**Required work**. Repeat, exactly and in full, the lines of the listing below, but without any pictures.
-- START OF Available data --
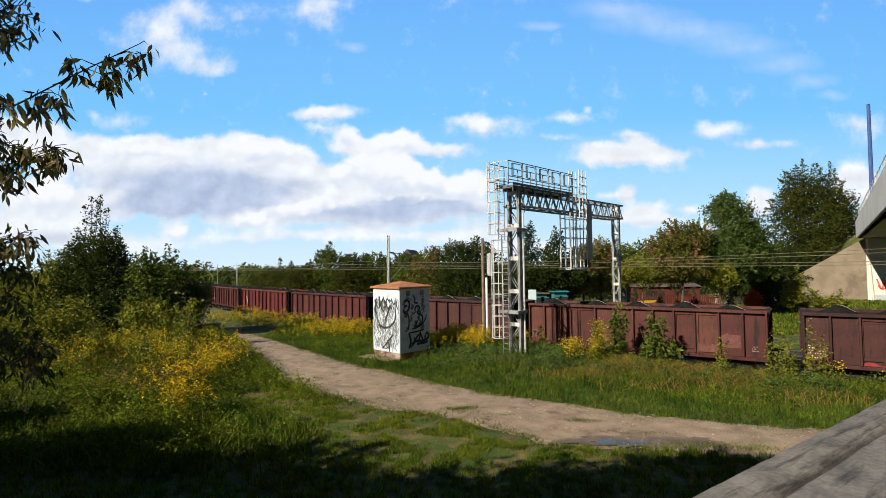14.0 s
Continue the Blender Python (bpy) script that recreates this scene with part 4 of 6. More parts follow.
tree(8.2, 57, 6.2, [(0, 0, 3.6, 2.4, 2.0, 2.6), (2.4, 0, 3.6, 1.6, 1.6, 2.0), (6.8, 2.5, 4.0, 2.2, 1.8, 1.9)], 6500, 0.36, M_LEAF_DARK, "dark green garden shrub", seed=34)
tree(17.4, 62, 7.8, [(0, 0, 5.0, 2.0, 1.8, 2.6), (-1.2, 0, 3.0, 2.2, 1.8, 2.2)], 5000, 0.38, M_LEAF_RUST, "shrub with brown turning leaves", seed=35)
for i, (x, y, h, rx, m) in enumerate([(-19.6, 70, 5.6, 2.6, M_LEAF_DUSK), (-15.8, 70, 8.2, 3.0, M_LEAF), (-12.4, 69, 7.2, 2.6, M_LEAF_DUSK), (-9.2, 70, 7.4, 2.6, M_LEAF), (-6.0, 71, 7.0, 2.4, M_LEAF_DARK),
                                      (-4.0, 68, 6.9, 2.6, M_LEAF), (-1.6, 66, 8.0, 3.0, M_LEAF_RUST), (1.9, 64, 8.2, 3.0, M_LEAF_DARK), (5.0, 66, 8.6, 2.6, M_LEAF_DUSK), (-23.5, 76, 5.2, 3.2, M_LEAF_DUSK), (-28.5, 86, 5.4, 3.4, M_LEAF_DUSK), (-34, 92, 5.4, 3.6, M_LEAF)]):
    q = np.random.default_rng(i)
    bl = [(0, 0, h * 0.62, rx * 0.75, rx * 0.7, h * 0.38), (-rx * 0.55, 0, h * 0.45, rx * 0.7, rx * 0.6, h * 0.36), (rx * 0.6, 0, h * 0.48, rx * 0.7, rx * 0.6, h * 0.36), (0, -0.5, h * 0.24, rx * 1.1, rx * 0.7, h * 0.26)]
    bl += [(q.uniform(-0.6, 0.6) * rx, 0, h * q.uniform(0.78, 0.9), rx * q.uniform(0.25, 0.42), rx * 0.35, h * q.uniform(0.12, 0.2)) for _ in range(3)]
    tree(x, y, h, bl, 6000, 0.40, m, "%s tree standing in a row along the railway" % ("brown-tinged" if m is M_LEAF_RUST else "green leafy"), trunk=0.14, seed=40 + i, group="trees along the railway")
# far woods to the left
c = []
fr = np.random.default_rng(5)
for i in range(260):
    x = fr.uniform(-190, 20)
    y = 165 + 0.1 * x + fr.uniform(-12, 40)
    h = 5.0 + 2.2 * wobble(np.array(x * 0.07), np.array(3.0)) + fr.uniform(-1, 1.4) + max(0, (x + 70) * 0.02)
    d = fr.normal(0, 1, (170, 3))
    d /= np.linalg.norm(d, axis=1)[:, None]
    c.append(np.array([x, y, 0.4 + h * 0.5]) + d * np.array([2.6, 2.2, h * 0.52]) * fr.uniform(0.6, 1.05, (170, 1)))
v, f = leaf_cloud(np.concatenate(c), 0.95, None, 6)
tagged(new("far_woods", np_mesh("far_woods", v, f, M_LEAF)), "hazy green belt of woods along the horizon", "woods", kind="stuff")
g = Geo()
for i in range(12):
    x0, x1 = -96 + 5 * i, -91 + 5 * i
    g.face((x0, 100 + 0.8 * i, 0.58), (x1, 100.8 + 0.8 * i, 0.58), (x1, 146, 0.62), (x0, 146, 0.62))
tagged(new("field", g.mesh("field", M_FIELD)), "pale green mown field beyond the railway", "field", kind="structure")
conifer(-51.8, 160, 9.0, 2.4, 2600, 36, "dark spruce standing above the far woods")
conifer(-47.6, 158, 7.8, 2.4, 2600, 37, "dark spruce standing above the far woods")

# the thicket on the left
tree(-26.2, 38, 10.5, [(0.2, 0, 5.6, 2.0, 1.9, 2.4), (-1.6, 0, 3.6, 2.0, 1.8, 2.6), (1.4, 0, 3.8, 1.7, 1.7, 2.6), (0, -0.4, 2.0, 2.6, 2.0, 1.8), (-1.2, 0, 6.3, 1.5, 1.2, 1.4), (0.9, 0, 6.6, 1.3, 1.2, 1.4)], 12000, 0.30, M_LEAF_DARK, "dark bushy tree with thin shoots on top", trunk=0.15, clump=0.28, seed=51, limbs=12, shoots=((-0.9, 7.0, 10.2), (-0.5, 7.2, 10.9), (-0.2, 7.2, 10.6), (0.2, 7.0, 11.0), (0.5, 7.0, 9.9), (-1.4, 6.4, 8.6), (1.4, 6.0, 8.4), (1.7, 5.6, 8.6), (2.2, 4.8, 7.0), (2.4, 4.4, 6.4), (-2.4, 4.8, 6.9)))
tree(-29.8, 38.5, 6.5, [(0, 0, 3.6, 2.2, 2.0, 2.4), (-2.6, 0, 3.2, 2.0, 1.8, 2.2)], 6000, 0.28, M_LEAF_YEL, "yellow-green leafy bush by the meadow", trunk=0.08, clump=0.28, seed=52, shoots=((-0.6, 5.0, 6.9), (0.5, 5.0, 6.6), (-2.8, 4.6, 6.4)))
tree(-22.4, 38, 6, [(0, 0, 4.2, 1.6, 1.5, 2.2), (1.5, 0, 4.0, 1.5, 1.4, 2.2), (0.4, -0.5, 2.0, 2.4, 1.8, 1.8)], 6500, 0.34, M_LEAF, "green broad-leaved bush beside the path", trunk=0.08, clump=0.26, seed=53, shoots=((0.0, 5.4, 7.0), (0.6, 5.2, 6.6), (1.6, 5.2, 7.2), (2.1, 5.2, 6.8), (-0.8, 5.0, 6.4), (2.8, 4.4, 6.0)))
tree(-19.6, 40, 4.6, [(0, 0, 2.8, 1.2, 1.2, 1.9)], 2600, 0.26, M_LEAF, "green leafy bush beside the path", trunk=0.06, clump=0.24, seed=54)
tree(-16.6, 33.4, 3.6, [(0, 0, 2.3, 0.55, 0.5, 1.0), (-1.6, -0.5, 1.7, 1.2, 1.0, 1.2), (-3.2, -0.3, 1.9, 1.3, 1.0, 1.4)], 2600, 0.24, M_LEAF_YEL, "slender sapling with yellowing leaves", trunk=0.035, clump=0.22, seed=55)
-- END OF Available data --
**Answer for this exercise**.
14.0 s
Continue the Blender Python (bpy) script that recreates this scene with part 4 of 6. More parts follow.
tree(8.2, 57, 6.2, [(0, 0, 3.6, 2.4, 2.0, 2.6), (2.4, 0, 3.6, 1.6, 1.6, 2.0), (6.8, 2.5, 4.0, 2.2, 1.8, 1.9)], 6500, 0.36, M_LEAF_DARK, "dark green garden shrub", seed=34)
tree(17.4, 62, 7.8, [(0, 0, 5.0, 2.0, 1.8, 2.6), (-1.2, 0, 3.0, 2.2, 1.8, 2.2)], 5000, 0.38, M_LEAF_RUST, "shrub with brown turning leaves", seed=35)
for i, (x, y, h, rx, m) in enumerate([(-19.6, 70, 5.6, 2.6, M_LEAF_DUSK), (-15.8, 70, 8.2, 3.0, M_LEAF), (-12.4, 69, 7.2, 2.6, M_LEAF_DUSK), (-9.2, 70, 7.4, 2.6, M_LEAF), (-6.0, 71, 7.0, 2.4, M_LEAF_DARK),
                                      (-4.0, 68, 6.9, 2.6, M_LEAF), (-1.6, 66, 8.0, 3.0, M_LEAF_RUST), (1.9, 64, 8.2, 3.0, M_LEAF_DARK), (5.0, 66, 8.6, 2.6, M_LEAF_DUSK), (-23.5, 76, 5.2, 3.2, M_LEAF_DUSK), (-28.5, 86, 5.4, 3.4, M_LEAF_DUSK), (-34, 92, 5.4, 3.6, M_LEAF)]):
    q = np.random.default_rng(i)
    bl = [(0, 0, h * 0.62, rx * 0.75, rx * 0.7, h * 0.38), (-rx * 0.55, 0, h * 0.45, rx * 0.7, rx * 0.6, h * 0.36), (rx * 0.6, 0, h * 0.48, rx * 0.7, rx * 0.6, h * 0.36), (0, -0.5, h * 0.24, rx * 1.1, rx * 0.7, h * 0.26)]
    bl += [(q.uniform(-0.6, 0.6) * rx, 0, h * q.uniform(0.78, 0.9), rx * q.uniform(0.25, 0.42), rx * 0.35, h * q.uniform(0.12, 0.2)) for _ in range(3)]
    tree(x, y, h, bl, 6000, 0.40, m, "%s tree standing in a row along the railway" % ("brown-tinged" if m is M_LEAF_RUST else "green leafy"), trunk=0.14, seed=40 + i, group="trees along the railway")
# far woods to the left
c = []
fr = np.random.default_rng(5)
for i in range(260):
    x = fr.uniform(-190, 20)
    y = 165 + 0.1 * x + fr.uniform(-12, 40)
    h = 5.0 + 2.2 * wobble(np.array(x * 0.07), np.array(3.0)) + fr.uniform(-1, 1.4) + max(0, (x + 70) * 0.02)
    d = fr.normal(0, 1, (170, 3))
    d /= np.linalg.norm(d, axis=1)[:, None]
    c.append(np.array([x, y, 0.4 + h * 0.5]) + d * np.array([2.6, 2.2, h * 0.52]) * fr.uniform(0.6, 1.05, (170, 1)))
v, f = leaf_cloud(np.concatenate(c), 0.95, None, 6)
tagged(new("far_woods", np_mesh("far_woods", v, f, M_LEAF)), "hazy green belt of woods along the horizon", "woods", kind="stuff")
g = Geo()
for i in range(12):
    x0, x1 = -96 + 5 * i, -91 + 5 * i
    g.face((x0, 100 + 0.8 * i, 0.58), (x1, 100.8 + 0.8 * i, 0.58), (x1, 146, 0.62), (x0, 146, 0.62))
tagged(new("field", g.mesh("field", M_FIELD)), "pale green mown field beyond the railway", "field", kind="structure")
conifer(-51.8, 160, 9.0, 2.4, 2600, 36, "dark spruce standing above the far woods")
conifer(-47.6, 158, 7.8, 2.4, 2600, 37, "dark spruce standing above the far woods")

# the thicket on the left
tree(-26.2, 38, 10.5, [(0.2, 0, 5.6, 2.0, 1.9, 2.4), (-1.6, 0, 3.6, 2.0, 1.8, 2.6), (1.4, 0, 3.8, 1.7, 1.7, 2.6), (0, -0.4, 2.0, 2.6, 2.0, 1.8), (-1.2, 0, 6.3, 1.5, 1.2, 1.4), (0.9, 0, 6.6, 1.3, 1.2, 1.4)], 12000, 0.30, M_LEAF_DARK, "dark bushy tree with thin shoots on top", trunk=0.15, clump=0.28, seed=51, limbs=12, shoots=((-0.9, 7.0, 10.2), (-0.5, 7.2, 10.9), (-0.2, 7.2, 10.6), (0.2, 7.0, 11.0), (0.5, 7.0, 9.9), (-1.4, 6.4, 8.6), (1.4, 6.0, 8.4), (1.7, 5.6, 8.6), (2.2, 4.8, 7.0), (2.4, 4.4, 6.4), (-2.4, 4.8, 6.9)))
tree(-29.8, 38.5, 6.5, [(0, 0, 3.6, 2.2, 2.0, 2.4), (-2.6, 0, 3.2, 2.0, 1.8, 2.2)], 6000, 0.28, M_LEAF_YEL, "yellow-green leafy bush by the meadow", trunk=0.08, clump=0.28, seed=52, shoots=((-0.6, 5.0, 6.9), (0.5, 5.0, 6.6), (-2.8, 4.6, 6.4)))
tree(-22.4, 38, 6, [(0, 0, 4.2, 1.6, 1.5, 2.2), (1.5, 0, 4.0, 1.5, 1.4, 2.2), (0.4, -0.5, 2.0, 2.4, 1.8, 1.8)], 6500, 0.34, M_LEAF, "green broad-leaved bush beside the path", trunk=0.08, clump=0.26, seed=53, shoots=((0.0, 5.4, 7.0), (0.6, 5.2, 6.6), (1.6, 5.2, 7.2), (2.1, 5.2, 6.8), (-0.8, 5.0, 6.4), (2.8, 4.4, 6.0)))
tree(-19.6, 40, 4.6, [(0, 0, 2.8, 1.2, 1.2, 1.9)], 2600, 0.26, M_LEAF, "green leafy bush beside the path", trunk=0.06, clump=0.24, seed=54)
tree(-16.6, 33.4, 3.6, [(0, 0, 2.3, 0.55, 0.5, 1.0), (-1.6, -0.5, 1.7, 1.2, 1.0, 1.2), (-3.2, -0.3, 1.9, 1.3, 1.0, 1.4)], 2600, 0.24, M_LEAF_YEL, "slender sapling with yellowing leaves", trunk=0.035, clump=0.22, seed=55)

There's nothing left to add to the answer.